### REQUEST
Check every line of the data below for the string "name", and copy the ones that hold it.

### RAW DATA
★ ★ ★

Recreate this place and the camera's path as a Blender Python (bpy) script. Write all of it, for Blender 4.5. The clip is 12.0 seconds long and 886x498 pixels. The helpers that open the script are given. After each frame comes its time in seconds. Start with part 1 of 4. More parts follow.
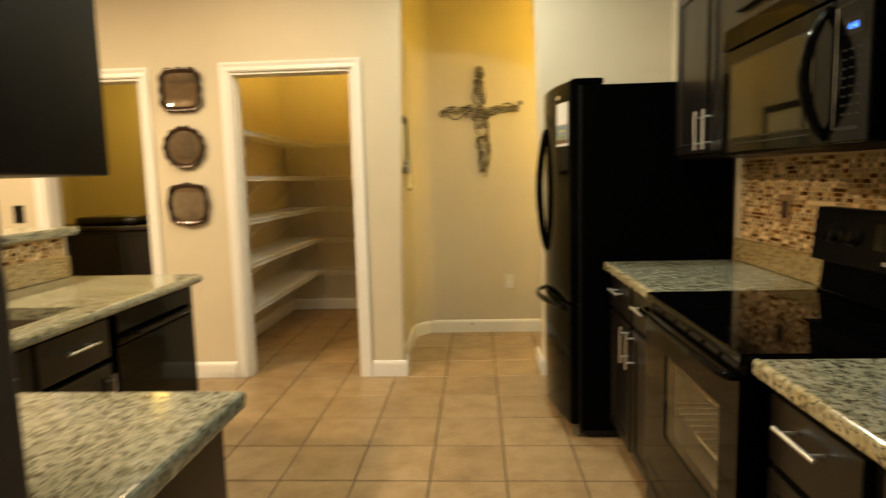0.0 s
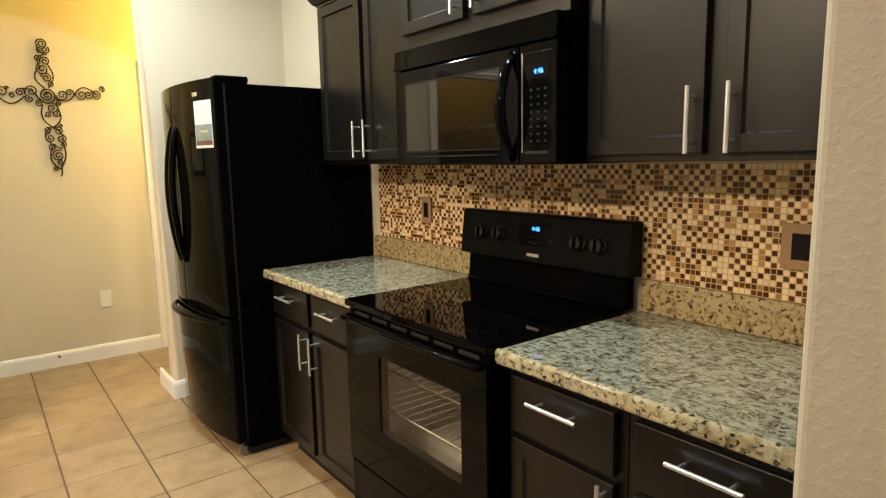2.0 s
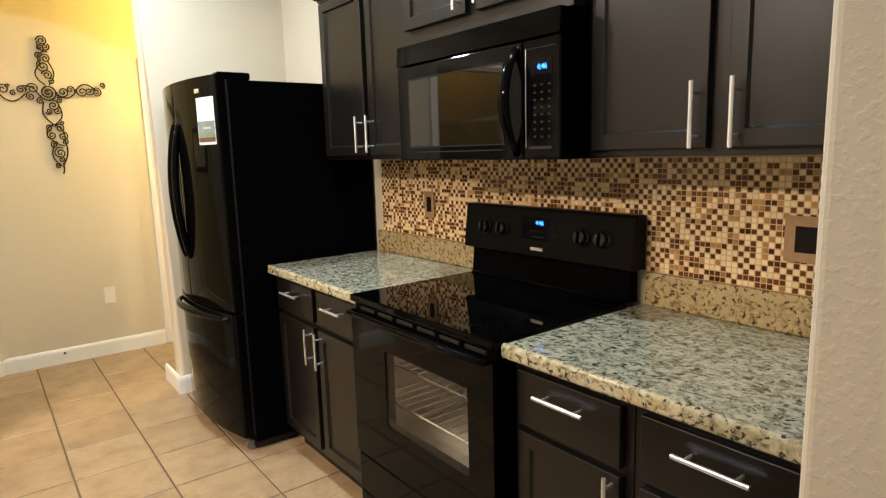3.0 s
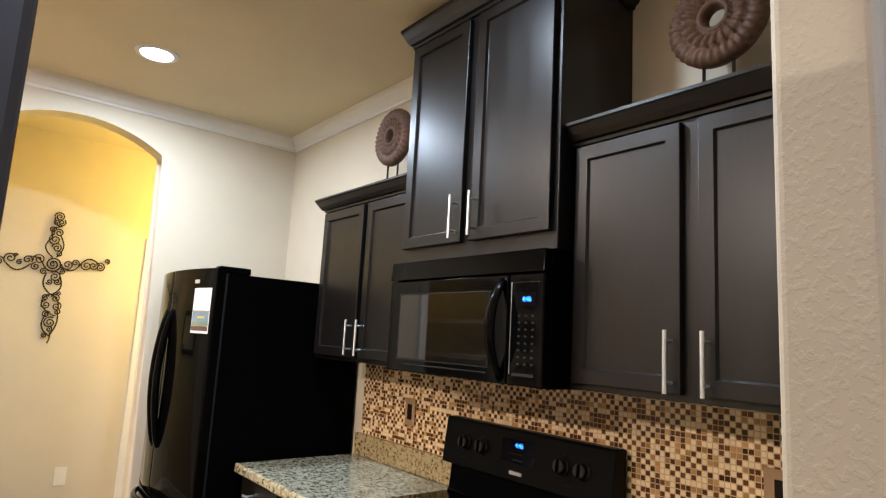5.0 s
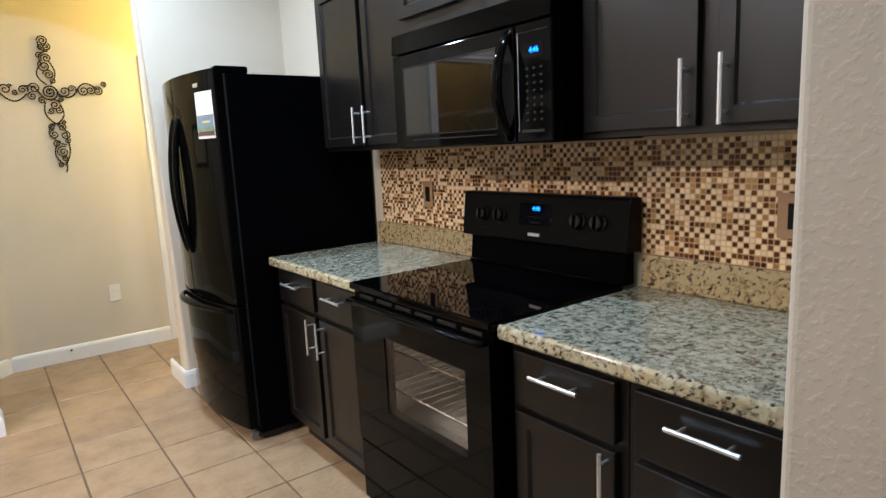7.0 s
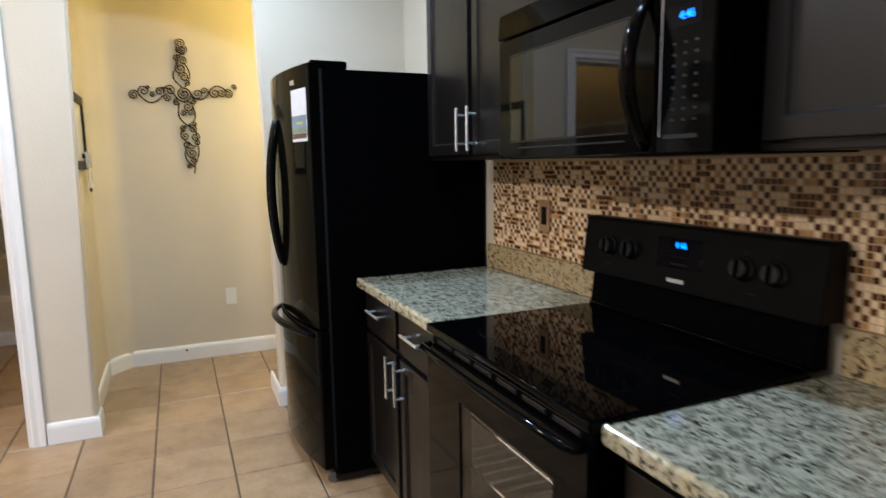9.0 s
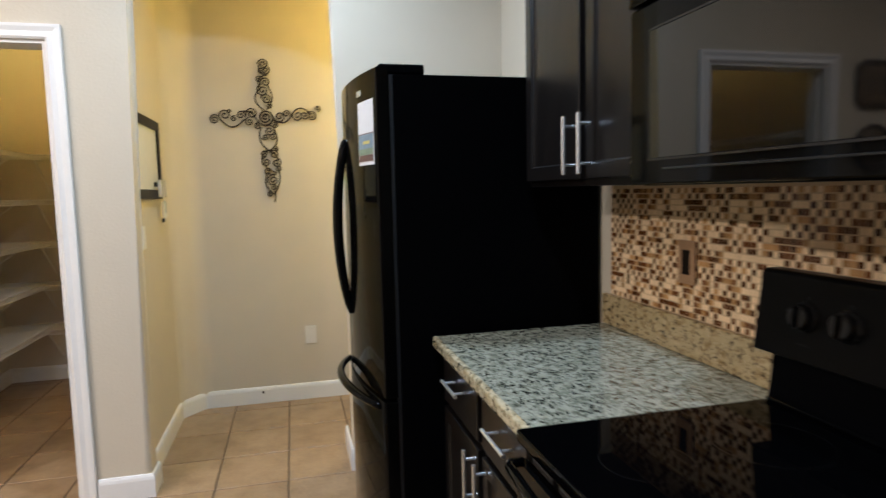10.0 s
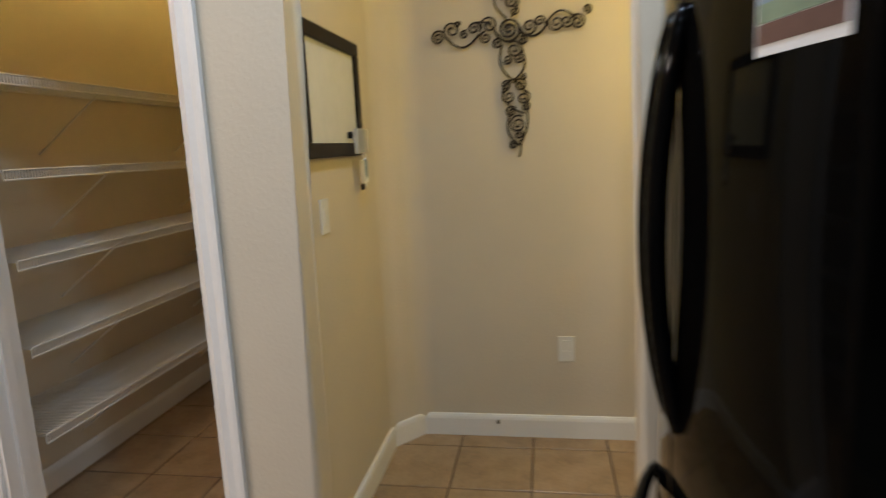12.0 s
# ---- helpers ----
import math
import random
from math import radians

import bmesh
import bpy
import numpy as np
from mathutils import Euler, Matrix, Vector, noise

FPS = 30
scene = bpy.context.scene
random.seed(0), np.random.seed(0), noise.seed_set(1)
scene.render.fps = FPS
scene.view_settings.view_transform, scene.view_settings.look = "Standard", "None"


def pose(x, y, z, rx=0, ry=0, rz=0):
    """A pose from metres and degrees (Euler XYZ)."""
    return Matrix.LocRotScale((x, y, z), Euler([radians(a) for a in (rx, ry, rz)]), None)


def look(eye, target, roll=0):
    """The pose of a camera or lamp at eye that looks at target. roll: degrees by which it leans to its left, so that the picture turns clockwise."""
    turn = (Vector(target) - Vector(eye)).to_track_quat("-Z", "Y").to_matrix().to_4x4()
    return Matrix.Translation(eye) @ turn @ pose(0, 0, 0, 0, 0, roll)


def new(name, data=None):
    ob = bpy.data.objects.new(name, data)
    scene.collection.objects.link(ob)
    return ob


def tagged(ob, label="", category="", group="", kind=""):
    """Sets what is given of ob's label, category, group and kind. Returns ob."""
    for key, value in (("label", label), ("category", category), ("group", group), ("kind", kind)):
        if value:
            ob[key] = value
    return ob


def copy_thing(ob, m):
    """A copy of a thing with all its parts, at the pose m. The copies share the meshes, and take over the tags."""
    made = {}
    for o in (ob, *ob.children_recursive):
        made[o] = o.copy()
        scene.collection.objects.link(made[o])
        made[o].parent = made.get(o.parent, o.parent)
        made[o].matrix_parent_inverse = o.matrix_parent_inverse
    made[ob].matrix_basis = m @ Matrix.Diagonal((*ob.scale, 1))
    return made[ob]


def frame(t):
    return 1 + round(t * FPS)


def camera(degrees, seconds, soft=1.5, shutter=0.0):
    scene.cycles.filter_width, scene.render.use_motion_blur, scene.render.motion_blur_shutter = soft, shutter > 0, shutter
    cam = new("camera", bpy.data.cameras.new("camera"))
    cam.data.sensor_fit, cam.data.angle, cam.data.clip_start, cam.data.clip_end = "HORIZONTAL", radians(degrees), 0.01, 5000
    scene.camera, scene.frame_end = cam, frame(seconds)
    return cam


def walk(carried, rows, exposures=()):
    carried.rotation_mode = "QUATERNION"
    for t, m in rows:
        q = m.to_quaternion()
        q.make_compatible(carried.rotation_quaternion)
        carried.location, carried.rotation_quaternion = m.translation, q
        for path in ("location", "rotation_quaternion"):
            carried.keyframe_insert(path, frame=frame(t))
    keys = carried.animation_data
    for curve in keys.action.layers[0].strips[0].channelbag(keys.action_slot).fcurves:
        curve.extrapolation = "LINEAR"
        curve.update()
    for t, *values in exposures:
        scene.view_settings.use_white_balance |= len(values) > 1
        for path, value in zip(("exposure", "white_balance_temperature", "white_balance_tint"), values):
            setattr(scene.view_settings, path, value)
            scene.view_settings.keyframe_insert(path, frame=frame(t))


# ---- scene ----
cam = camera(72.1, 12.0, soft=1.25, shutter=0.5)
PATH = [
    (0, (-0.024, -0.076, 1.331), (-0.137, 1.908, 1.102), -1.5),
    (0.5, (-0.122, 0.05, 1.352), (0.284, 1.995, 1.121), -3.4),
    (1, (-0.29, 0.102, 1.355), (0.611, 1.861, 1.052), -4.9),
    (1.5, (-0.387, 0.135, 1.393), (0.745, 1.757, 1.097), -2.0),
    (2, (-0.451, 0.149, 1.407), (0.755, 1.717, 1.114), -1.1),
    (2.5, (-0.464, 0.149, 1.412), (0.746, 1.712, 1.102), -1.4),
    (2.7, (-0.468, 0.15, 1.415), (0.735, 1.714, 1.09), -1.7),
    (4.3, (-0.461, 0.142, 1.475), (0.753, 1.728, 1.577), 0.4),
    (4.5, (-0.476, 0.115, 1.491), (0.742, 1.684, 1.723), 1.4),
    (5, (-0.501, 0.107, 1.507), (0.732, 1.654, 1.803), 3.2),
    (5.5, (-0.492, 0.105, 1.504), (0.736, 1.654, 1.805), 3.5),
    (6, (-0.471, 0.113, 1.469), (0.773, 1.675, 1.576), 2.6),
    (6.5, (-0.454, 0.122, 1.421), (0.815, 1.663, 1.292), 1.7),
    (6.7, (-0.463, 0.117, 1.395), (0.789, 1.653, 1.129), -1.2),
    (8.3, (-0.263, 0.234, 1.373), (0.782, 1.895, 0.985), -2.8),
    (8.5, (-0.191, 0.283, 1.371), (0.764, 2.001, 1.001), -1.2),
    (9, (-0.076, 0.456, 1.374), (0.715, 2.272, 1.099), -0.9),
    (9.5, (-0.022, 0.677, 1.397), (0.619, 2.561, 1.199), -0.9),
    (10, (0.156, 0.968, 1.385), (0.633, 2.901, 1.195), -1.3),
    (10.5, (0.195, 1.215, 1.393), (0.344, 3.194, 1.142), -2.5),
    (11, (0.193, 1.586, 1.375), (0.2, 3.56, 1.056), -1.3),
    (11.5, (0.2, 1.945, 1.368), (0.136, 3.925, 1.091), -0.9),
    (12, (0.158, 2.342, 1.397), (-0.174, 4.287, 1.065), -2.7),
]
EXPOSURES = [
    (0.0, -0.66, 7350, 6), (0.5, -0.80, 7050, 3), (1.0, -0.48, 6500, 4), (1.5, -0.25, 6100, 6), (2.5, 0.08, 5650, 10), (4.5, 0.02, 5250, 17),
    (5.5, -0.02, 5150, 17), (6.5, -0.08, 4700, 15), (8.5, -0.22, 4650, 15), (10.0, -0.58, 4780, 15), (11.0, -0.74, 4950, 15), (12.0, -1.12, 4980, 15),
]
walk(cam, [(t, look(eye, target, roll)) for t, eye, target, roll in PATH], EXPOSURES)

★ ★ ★

### OUTPUT OF THE EXERCISE
def new(name, data=None):
    ob = bpy.data.objects.new(name, data)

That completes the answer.